Operazioni di ripristino dell’argine sul Lamone (Ansa)
Il Lamone allaga ancora Traversara dopo aver eroso la barriera. Decine di cittadini esasperati scrivono ai pm. Un sindaco denunciava già nel 2021 i ritardi dei lavori.
L’Emilia-Romagna è di nuovo sott’acqua e, come un anno fa, invece di guardare a ciò che si è fatto e alle molte opere che non sono state portate a compimento, si discute di cambiamento climatico per spiegare l’alluvione.
È lo stesso espediente usato lo scorso anno, quando la Regione fu travolta dalle acque: dare la colpa al surriscaldamento che provoca fenomeni estremi è come maledire il destino cinico e baro. Scaricare, cioè, le colpe su qualche cosa che è sopra di noi e che non sta nelle nostre disponibilità, né è possibile modificare in tempi brevi, equivale a non fare niente.

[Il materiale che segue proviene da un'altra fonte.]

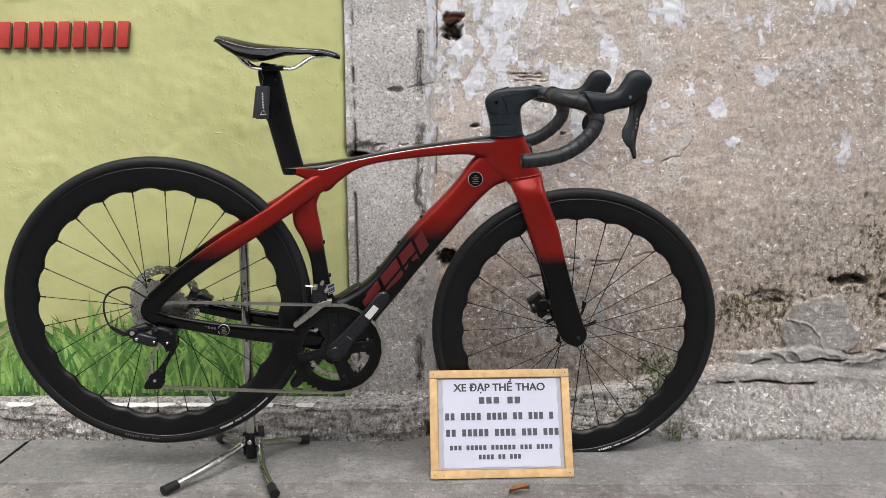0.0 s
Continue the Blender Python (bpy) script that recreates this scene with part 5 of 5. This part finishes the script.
for side in (-1, 1):
    s = lambda x, y, z: (x, side * y, z)
    # taped bar: top, bend and drop
    pts = spline([s(0.2155, 0.112, 0.8690), s(0.2150, 0.130, 0.8680), s(0.2165, 0.148, 0.8670), s(0.2250, 0.165, 0.8642), s(0.2415, 0.1760, 0.8605), s(0.2630, 0.1805, 0.8560), s(0.2815, 0.1835, 0.8470), s(0.2912, 0.1860, 0.8310), s(0.2915, 0.1885, 0.8150), s(0.2830, 0.1908, 0.7975), s(0.2660, 0.1932, 0.7795), s(0.2440, 0.1953, 0.7635), s(0.2170, 0.1970, 0.7515), s(0.1830, 0.1980, 0.7445), s(0.1440, 0.1985, 0.7410)], 14)
    bm = bmesh.new()
    tube(bm, pts, [0.0166 - 0.0019 * i / len(pts) for i in range(len(pts))], 48, wrap=0.021)
    tp = part("bar_tape", steer_bar(bm), M_TAPE, bar, "black carbon-weave bar tape wound in turns", angle=80)
    bm = bmesh.new()
    tube(bm, spline([s(0.2155, 0.099, 0.8702), s(0.2154, 0.110, 0.8700), s(0.2152, 0.121, 0.8700)], 4), [0.0168, 0.0172, 0.0173, 0.0173, 0.0173, 0.0173, 0.0173, 0.0173, 0.0170], 28)
    part("finishing_tape", steer_bar(bm), M_HOOD, tp, "smooth black finishing tape")
    bm = bmesh.new()
    e = Vector(pts[-1])
    d = (e - Vector(pts[-2])).normalized()
    disc(bm, e + d * 0.002, d, 0.0157, 0.006, 26, rim=0.0025)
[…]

Dire che dobbiamo cambiare le nostre abitudini, sostituire le fonti fossili con le rinnovabili e consumare meno è, infatti, una grande operazione di distrazione di massa, che serve a non parlare delle colpe di chi non ha fatto, e non fa, ciò che si dovrebbe.

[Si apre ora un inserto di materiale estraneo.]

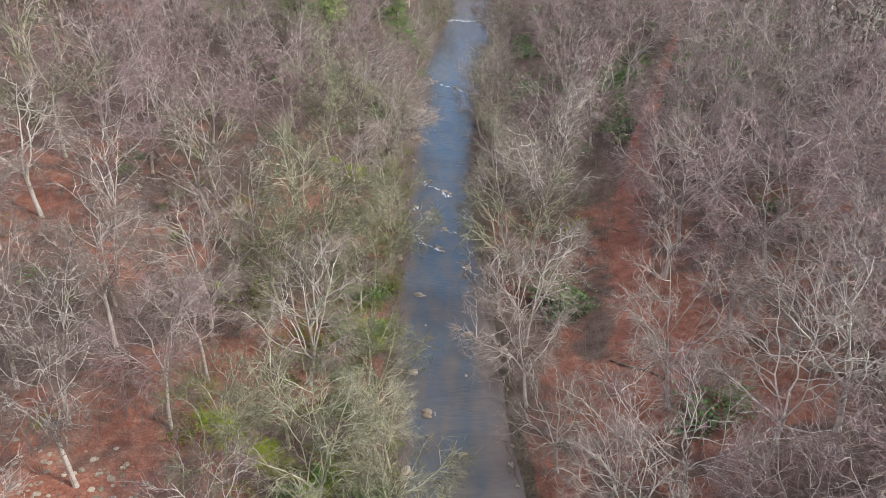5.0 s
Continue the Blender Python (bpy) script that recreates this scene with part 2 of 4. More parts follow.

La spiegazione di tutto sta in una mappa del rapporto sul rischio idrogeologico in Italia. A redigerla è stato l’Ispra, l’Istituto superiore per la protezione e la ricerca ambientale, una sorta di authority che vigila sui pericoli legati al territorio. Lo studio, predisposto nel 2021 dall’ente statale, dimostra che nel nostro Paese ci sono zone che potenzialmente possono finire sott’acqua e, nella classifica delle Regioni più esposte a questo rischio, l’Emilia-Romagna è al primo posto. Secondo Ispra, in Italia quasi sei milioni di persone abitano in aree esposte al pericolo di un’alluvione. E sapete quante di queste risiedono nel triangolo che si estende fra Piacenza, Ferrara e Rimini? Beh, all’incirca la metà del totale. Infatti, secondo l’istituto, a essere esposti a un’inondazione sono 2,7 milioni di emiliani e romagnoli, vale a dire circa il 64% della popolazione. Non c’è Regione della penisola che sia messa così male, perché la seconda a presentare un pericolo idrogeologico alto è la Toscana, che vede il 26% dei suoi abitanti risiedere in aree giudicate a rischio di esondazioni o frane.

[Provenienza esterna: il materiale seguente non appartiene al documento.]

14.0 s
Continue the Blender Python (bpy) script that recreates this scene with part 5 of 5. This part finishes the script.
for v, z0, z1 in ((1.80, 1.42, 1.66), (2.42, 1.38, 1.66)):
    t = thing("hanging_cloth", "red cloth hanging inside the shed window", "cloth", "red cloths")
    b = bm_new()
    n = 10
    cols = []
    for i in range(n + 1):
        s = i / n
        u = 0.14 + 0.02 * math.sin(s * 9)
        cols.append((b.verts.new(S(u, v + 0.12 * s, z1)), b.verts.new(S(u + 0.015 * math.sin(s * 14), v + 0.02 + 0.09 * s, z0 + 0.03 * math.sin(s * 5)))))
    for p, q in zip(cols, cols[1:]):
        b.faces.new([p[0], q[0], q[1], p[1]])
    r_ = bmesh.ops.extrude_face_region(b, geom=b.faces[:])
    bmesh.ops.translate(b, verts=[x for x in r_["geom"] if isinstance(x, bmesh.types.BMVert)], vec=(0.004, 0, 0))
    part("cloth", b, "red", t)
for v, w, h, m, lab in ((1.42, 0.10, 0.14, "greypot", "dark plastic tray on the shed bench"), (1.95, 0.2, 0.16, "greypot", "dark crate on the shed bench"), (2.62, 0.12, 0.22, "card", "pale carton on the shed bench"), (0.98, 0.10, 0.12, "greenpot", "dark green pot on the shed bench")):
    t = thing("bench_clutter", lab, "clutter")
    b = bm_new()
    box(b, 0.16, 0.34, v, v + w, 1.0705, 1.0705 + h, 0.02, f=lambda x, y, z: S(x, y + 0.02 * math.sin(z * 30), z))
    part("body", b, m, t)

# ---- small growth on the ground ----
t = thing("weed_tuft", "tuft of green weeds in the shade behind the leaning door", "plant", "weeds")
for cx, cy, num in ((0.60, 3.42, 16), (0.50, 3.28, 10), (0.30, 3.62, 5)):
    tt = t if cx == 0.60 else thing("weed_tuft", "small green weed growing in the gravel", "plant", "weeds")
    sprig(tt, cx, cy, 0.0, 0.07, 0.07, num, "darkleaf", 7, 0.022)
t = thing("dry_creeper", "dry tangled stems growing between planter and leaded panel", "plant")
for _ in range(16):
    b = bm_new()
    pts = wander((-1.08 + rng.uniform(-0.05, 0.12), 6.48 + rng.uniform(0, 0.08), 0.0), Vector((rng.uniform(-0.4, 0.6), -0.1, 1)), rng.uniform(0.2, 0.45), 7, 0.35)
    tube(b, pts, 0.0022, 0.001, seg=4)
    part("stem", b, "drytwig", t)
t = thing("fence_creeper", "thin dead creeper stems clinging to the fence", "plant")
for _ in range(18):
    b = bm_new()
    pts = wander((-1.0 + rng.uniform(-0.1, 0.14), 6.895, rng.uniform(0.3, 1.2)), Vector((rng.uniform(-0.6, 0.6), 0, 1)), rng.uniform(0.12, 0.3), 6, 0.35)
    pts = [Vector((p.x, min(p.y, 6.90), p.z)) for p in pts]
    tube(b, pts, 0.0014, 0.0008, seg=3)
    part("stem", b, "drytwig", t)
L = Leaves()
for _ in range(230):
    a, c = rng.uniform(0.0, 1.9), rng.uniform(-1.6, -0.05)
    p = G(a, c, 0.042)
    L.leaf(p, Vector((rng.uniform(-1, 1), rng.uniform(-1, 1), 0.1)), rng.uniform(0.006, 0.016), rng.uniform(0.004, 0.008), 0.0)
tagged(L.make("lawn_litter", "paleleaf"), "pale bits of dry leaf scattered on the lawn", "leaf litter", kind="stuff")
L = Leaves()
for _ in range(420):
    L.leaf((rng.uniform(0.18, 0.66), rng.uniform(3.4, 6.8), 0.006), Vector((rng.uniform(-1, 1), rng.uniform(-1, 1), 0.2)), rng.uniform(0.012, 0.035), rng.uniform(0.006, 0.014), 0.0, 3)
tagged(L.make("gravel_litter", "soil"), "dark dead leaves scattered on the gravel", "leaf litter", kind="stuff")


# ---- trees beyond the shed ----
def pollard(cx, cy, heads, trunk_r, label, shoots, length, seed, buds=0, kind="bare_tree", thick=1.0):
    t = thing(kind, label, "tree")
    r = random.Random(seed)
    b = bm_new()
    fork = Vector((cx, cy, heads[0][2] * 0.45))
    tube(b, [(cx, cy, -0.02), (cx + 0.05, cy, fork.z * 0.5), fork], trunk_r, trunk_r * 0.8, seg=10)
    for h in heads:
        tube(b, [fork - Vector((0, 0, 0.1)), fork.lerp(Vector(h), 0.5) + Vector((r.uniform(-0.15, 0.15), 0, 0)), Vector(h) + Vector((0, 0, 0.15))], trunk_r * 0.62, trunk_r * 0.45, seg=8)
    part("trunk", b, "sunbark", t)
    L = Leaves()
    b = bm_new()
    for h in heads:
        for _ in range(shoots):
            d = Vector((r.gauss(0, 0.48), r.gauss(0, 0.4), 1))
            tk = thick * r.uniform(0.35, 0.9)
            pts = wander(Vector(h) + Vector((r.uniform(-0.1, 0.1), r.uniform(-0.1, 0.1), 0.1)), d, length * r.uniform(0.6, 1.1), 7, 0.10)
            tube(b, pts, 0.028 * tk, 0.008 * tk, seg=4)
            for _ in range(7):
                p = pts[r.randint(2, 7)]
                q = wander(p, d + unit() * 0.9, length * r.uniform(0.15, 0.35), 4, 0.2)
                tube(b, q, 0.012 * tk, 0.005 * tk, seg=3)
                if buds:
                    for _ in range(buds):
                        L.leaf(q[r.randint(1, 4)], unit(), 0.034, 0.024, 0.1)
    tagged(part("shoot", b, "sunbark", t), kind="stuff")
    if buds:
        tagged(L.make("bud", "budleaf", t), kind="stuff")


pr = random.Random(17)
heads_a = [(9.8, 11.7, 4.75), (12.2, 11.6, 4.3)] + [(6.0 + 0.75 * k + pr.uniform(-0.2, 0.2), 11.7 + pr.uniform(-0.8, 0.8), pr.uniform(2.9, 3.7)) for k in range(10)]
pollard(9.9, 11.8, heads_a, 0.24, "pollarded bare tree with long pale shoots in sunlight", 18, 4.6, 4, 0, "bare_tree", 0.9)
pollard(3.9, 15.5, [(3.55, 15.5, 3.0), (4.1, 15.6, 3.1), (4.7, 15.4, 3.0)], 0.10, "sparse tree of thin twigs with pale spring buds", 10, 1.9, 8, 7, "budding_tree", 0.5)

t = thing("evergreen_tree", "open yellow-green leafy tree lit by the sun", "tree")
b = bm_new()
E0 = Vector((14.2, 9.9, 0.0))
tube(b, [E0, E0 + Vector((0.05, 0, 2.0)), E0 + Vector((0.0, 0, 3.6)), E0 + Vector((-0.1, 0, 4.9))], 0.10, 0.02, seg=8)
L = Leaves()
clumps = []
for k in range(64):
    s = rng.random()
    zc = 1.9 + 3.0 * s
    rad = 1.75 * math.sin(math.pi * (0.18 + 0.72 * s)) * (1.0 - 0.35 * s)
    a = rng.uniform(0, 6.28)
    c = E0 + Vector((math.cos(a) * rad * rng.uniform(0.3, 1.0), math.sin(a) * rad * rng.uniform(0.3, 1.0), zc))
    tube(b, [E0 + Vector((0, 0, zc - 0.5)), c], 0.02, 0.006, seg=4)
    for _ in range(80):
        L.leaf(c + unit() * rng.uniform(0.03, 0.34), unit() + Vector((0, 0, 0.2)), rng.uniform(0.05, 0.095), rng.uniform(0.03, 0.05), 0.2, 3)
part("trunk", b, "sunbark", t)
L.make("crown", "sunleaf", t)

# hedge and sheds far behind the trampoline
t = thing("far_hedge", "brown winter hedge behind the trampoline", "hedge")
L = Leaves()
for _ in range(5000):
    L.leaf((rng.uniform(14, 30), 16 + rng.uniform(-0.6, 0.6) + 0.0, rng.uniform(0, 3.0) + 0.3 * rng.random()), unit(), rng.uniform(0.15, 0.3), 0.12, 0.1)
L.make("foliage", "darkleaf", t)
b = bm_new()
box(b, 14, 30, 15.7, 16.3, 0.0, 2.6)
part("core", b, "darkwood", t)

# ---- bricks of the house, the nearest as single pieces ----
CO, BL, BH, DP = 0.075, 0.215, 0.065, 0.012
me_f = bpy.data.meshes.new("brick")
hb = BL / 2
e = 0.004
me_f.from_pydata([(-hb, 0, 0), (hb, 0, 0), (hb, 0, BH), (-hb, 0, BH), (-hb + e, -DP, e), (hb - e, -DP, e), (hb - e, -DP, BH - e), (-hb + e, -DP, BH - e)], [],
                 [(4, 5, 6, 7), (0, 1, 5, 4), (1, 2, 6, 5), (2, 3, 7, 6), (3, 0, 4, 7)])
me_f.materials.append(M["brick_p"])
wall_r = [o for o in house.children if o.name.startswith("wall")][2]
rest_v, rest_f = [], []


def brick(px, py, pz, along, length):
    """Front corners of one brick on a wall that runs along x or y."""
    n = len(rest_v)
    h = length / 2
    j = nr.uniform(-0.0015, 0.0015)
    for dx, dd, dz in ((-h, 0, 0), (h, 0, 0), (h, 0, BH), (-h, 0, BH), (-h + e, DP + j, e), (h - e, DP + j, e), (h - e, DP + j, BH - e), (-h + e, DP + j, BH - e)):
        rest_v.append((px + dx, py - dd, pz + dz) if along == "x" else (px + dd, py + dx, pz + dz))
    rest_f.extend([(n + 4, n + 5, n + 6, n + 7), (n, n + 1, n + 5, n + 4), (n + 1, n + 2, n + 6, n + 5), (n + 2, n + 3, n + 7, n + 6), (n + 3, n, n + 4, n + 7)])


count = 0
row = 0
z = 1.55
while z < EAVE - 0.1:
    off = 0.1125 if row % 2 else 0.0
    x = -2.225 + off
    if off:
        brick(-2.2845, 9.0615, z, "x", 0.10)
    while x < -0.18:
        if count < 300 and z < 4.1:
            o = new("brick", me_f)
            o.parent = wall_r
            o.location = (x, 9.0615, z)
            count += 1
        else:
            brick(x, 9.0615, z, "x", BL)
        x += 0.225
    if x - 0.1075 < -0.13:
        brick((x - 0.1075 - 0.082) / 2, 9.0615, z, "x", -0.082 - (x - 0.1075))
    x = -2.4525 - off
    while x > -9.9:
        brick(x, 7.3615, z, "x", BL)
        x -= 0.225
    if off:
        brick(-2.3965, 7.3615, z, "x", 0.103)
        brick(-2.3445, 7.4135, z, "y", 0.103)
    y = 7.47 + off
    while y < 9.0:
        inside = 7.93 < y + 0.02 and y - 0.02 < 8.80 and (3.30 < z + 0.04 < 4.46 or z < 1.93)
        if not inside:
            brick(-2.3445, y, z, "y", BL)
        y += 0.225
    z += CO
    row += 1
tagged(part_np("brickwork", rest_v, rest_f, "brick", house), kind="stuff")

Che dovrebbero fare degli amministratori di fronte a dati così preoccupanti, per di più segnalati già da tempo (come detto, l’ultimo rapporto è del 2021 ma non è che in precedenza nessuno avesse puntato il dito sui rischi)? La risposta mi pare scontata: certo non girarsi i pollici, ma rimboccarsi le maniche. E invece, salvo organizzare un certo numero di convegni per parlare di cambiamenti climatici, le cose fatte sono state poche e di certo non sufficienti a mettere al riparo la popolazione dai pericoli di un’alluvione. Qualcuno potrebbe obiettare che questa è storia passata e che adesso tocca spalare il fango. Vero, peccato che, guardando le esondazioni del passato in Emilia-Romagna, si capisce che il pericolo viene da lontano, non dal cambiamento climatico, e se il problema, in maniera più o meno grave, persiste, è perché nessuno ha tempestivamente messo mano alle opere necessarie per evitare che i fiumi esondassero e invadessero strade e case. E qui veniamo alla polemica del giorno, con la popolazione che mugugna, la politica che gioca a scarica barile anche perché, fra poche settimane, da quelle parti si vota e nessuno si vuole prendere la responsabilità di dire che qualche cosa non ha funzionato.
I dati, però, sono pubblici e non si spreca molto tempo nel consultarli. Dopo l’alluvione dello scorso anno dove, nonostante le solite giustificazioni adottate dagli amministratori per addossare la colpa al cielo e all’universo mondo, una cosa è stata da subito chiara: se non si rafforzano gli argini e non si fanno i bacini di compensazione, quelli che servono a trattenere e dirottare le acque, sarà difficile evitare altri allagamenti. Infatti il problema è che, invece di presentare progetti, concedere autorizzazioni per l’inizio dei lavori e iniziare la realizzazione delle opere necessarie a evitare il bis del maggio scorso, sindaci e Regione hanno perso tempo.
Il risultato è che altre migliaia di persone hanno visto la propria casa finire sott’acqua e adesso provano a dare la colpa ad altri. La tutela del territorio è competenza delle autorità locali, non certo di Roma. E se invece di organizzare convegni e parlare di cambiamento climatico qualcuno avesse sistemato i fiumi, certo ora non ci sarebbe da spalare fango e nessuno rischierebbe di esserne politicamente travolto.